On arriving in the neighborhood I learned from a very kind German lady whom I happened to meet and who mistook me for a Federal, that the hunt for me was still going on.
I learned also that OLLERs zeal for the good of the Union cause was not in the least abated by his many failures to hit my figure which he had cut on a large oak hear his house, nor by his failure to kill the innocent children whom he was afraid would be Rebels at some future time.
At night I went and inspected his premises, and before daylight I took my position; but the day passed off and he didnt make his appearance. When night came I repaired to the house of a friend, obtained two days rations, returned to my ambush, and slept until the first peep of day. I was again doomed to disappointment; but on the third day, late in the evening, as I lay brooding over the many failures I had made to inflict justice upon those who were seeking my blood, Mr OLLER made his appearance.

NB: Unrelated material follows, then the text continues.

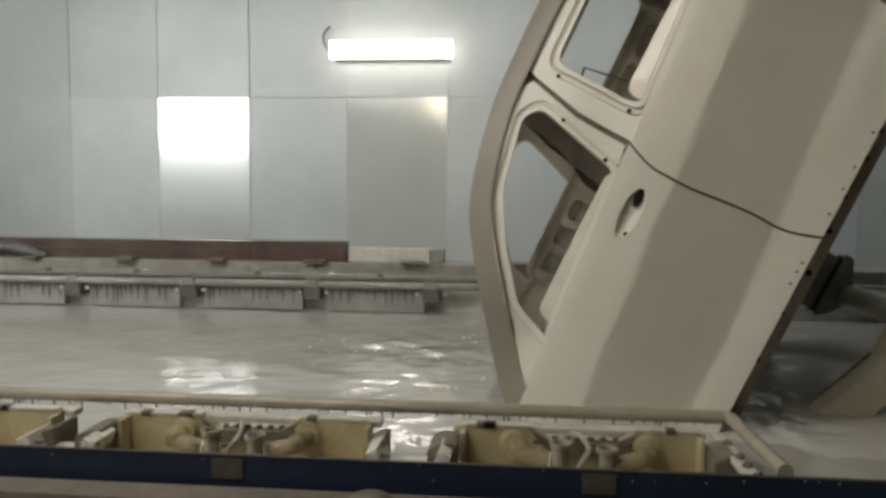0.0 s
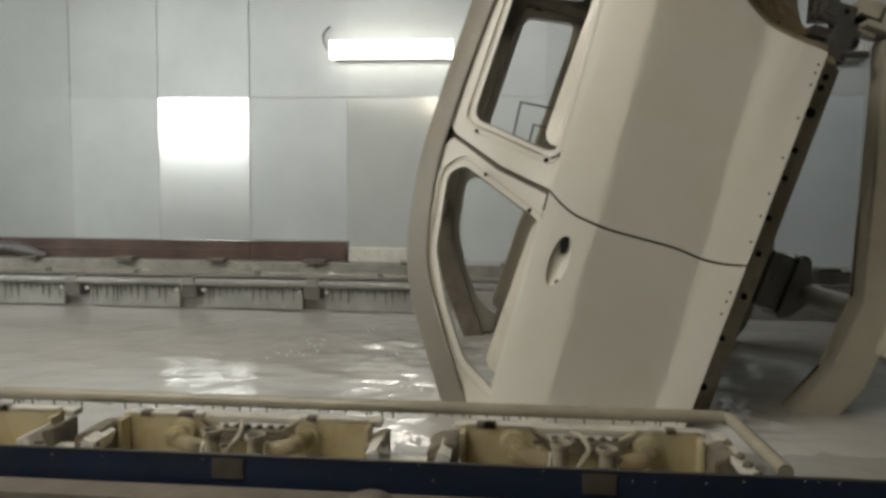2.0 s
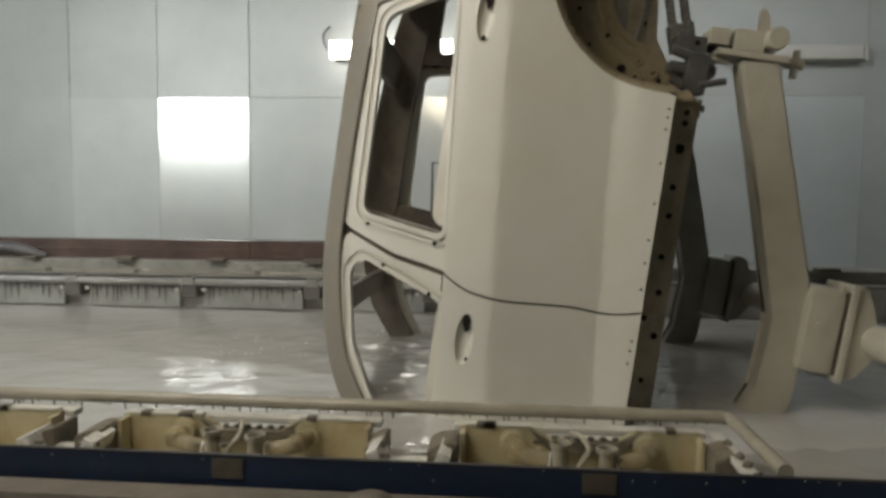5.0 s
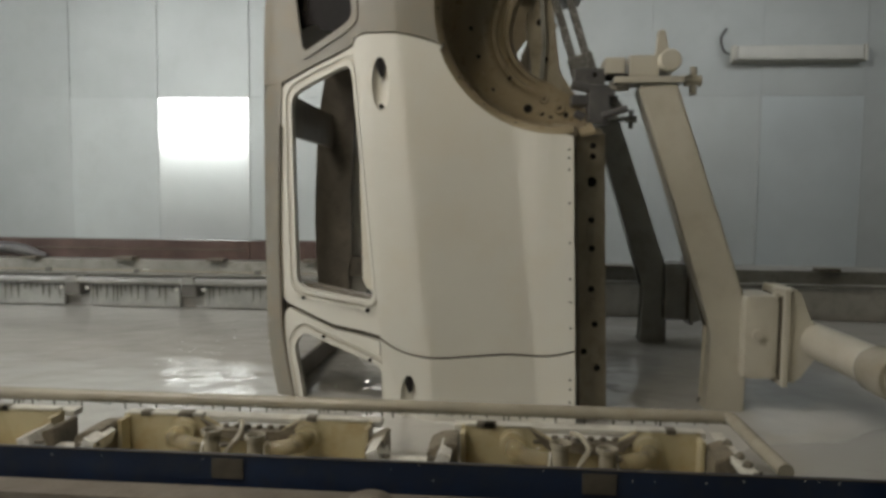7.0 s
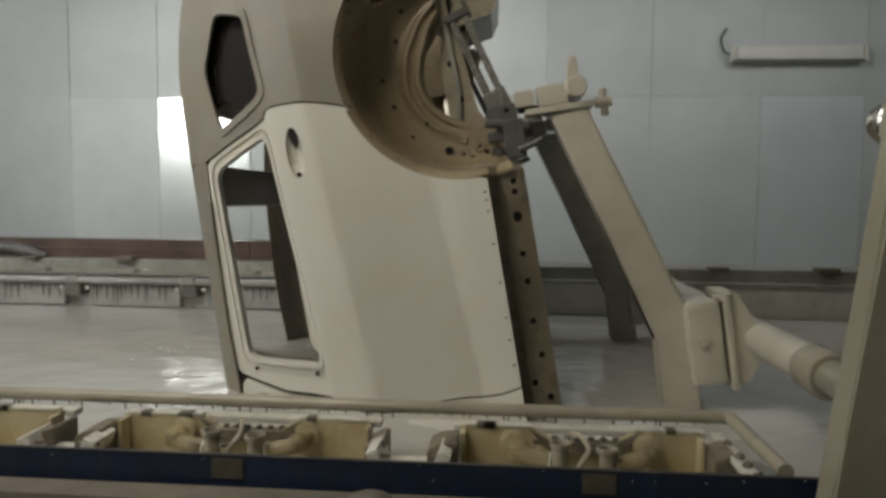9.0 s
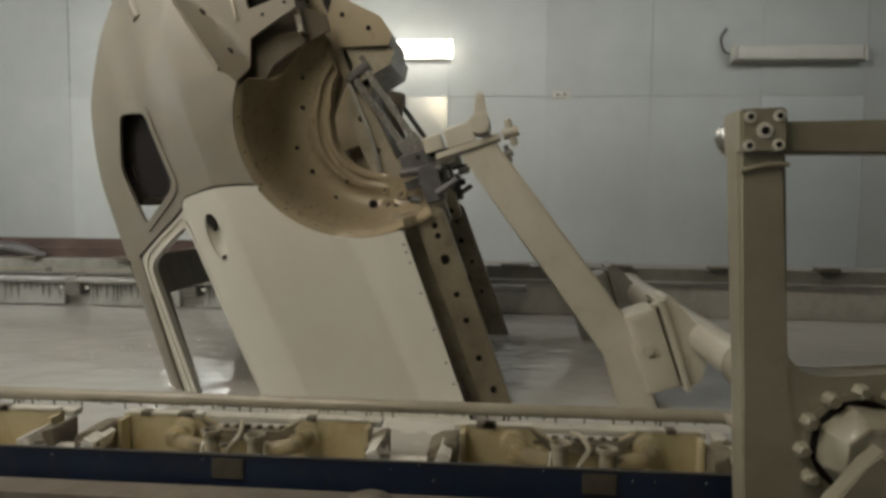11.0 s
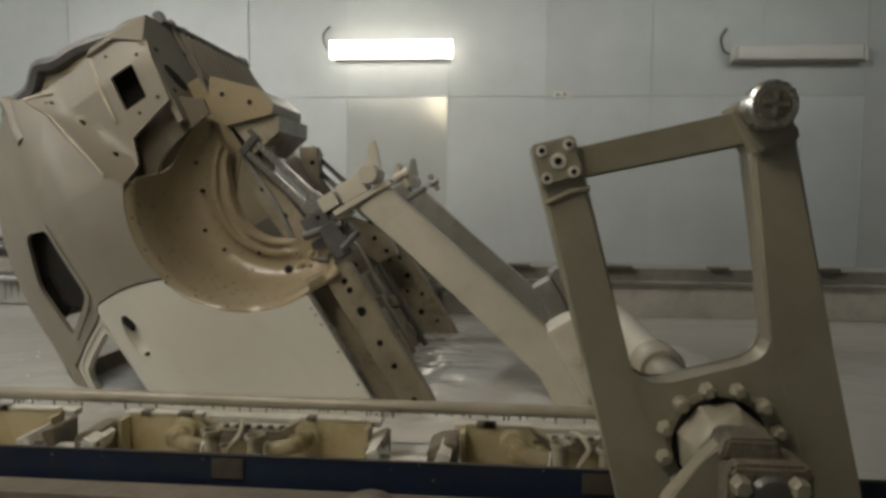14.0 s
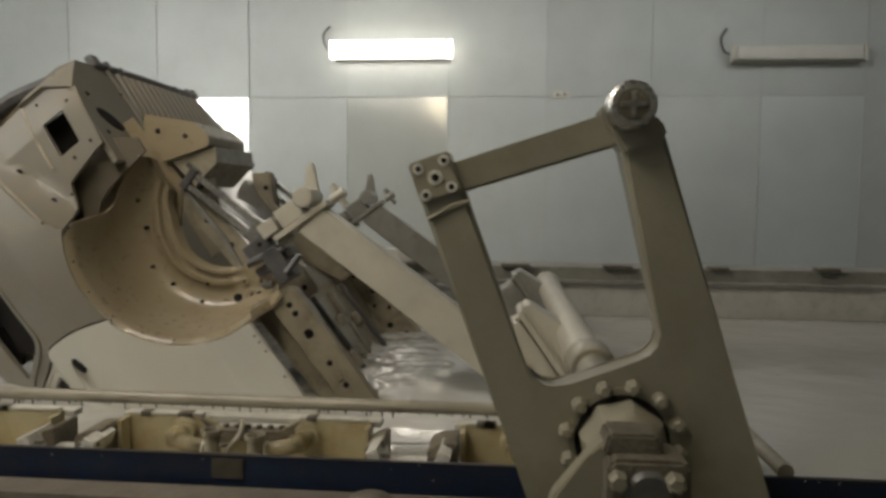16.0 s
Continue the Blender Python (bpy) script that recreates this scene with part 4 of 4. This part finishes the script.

He walked slowly up to the premises with his gun on his shoulder. On getting to a pig pen he got over the fence and commenced marking a pig. I shot him through and hastily left the place; on gaining the top of a small hill a few hundred yards off I heard the pig squealing, for Mr. OLLER had fallen across it, and it was not able to extricate itself from the trap.
On getting back to my men I selected five of them to go with me, and permitted the rest to return to Arkansas.
And soon as it was dark I started with my five men for Irondale, on the St. Louis and Iron Mountain Railroad. Just after dark on one evening in the early part of September, we entered the town. We saw no soldiers in the streets, and no one else, except Dr. POSTON, a citizen of the place. We compelled him to knock at the door of BEANs store and ask for admittance; when this was done we entered without any trouble, took all the goods we could conveniently pack, and returned to Arkansas by the way of Black River.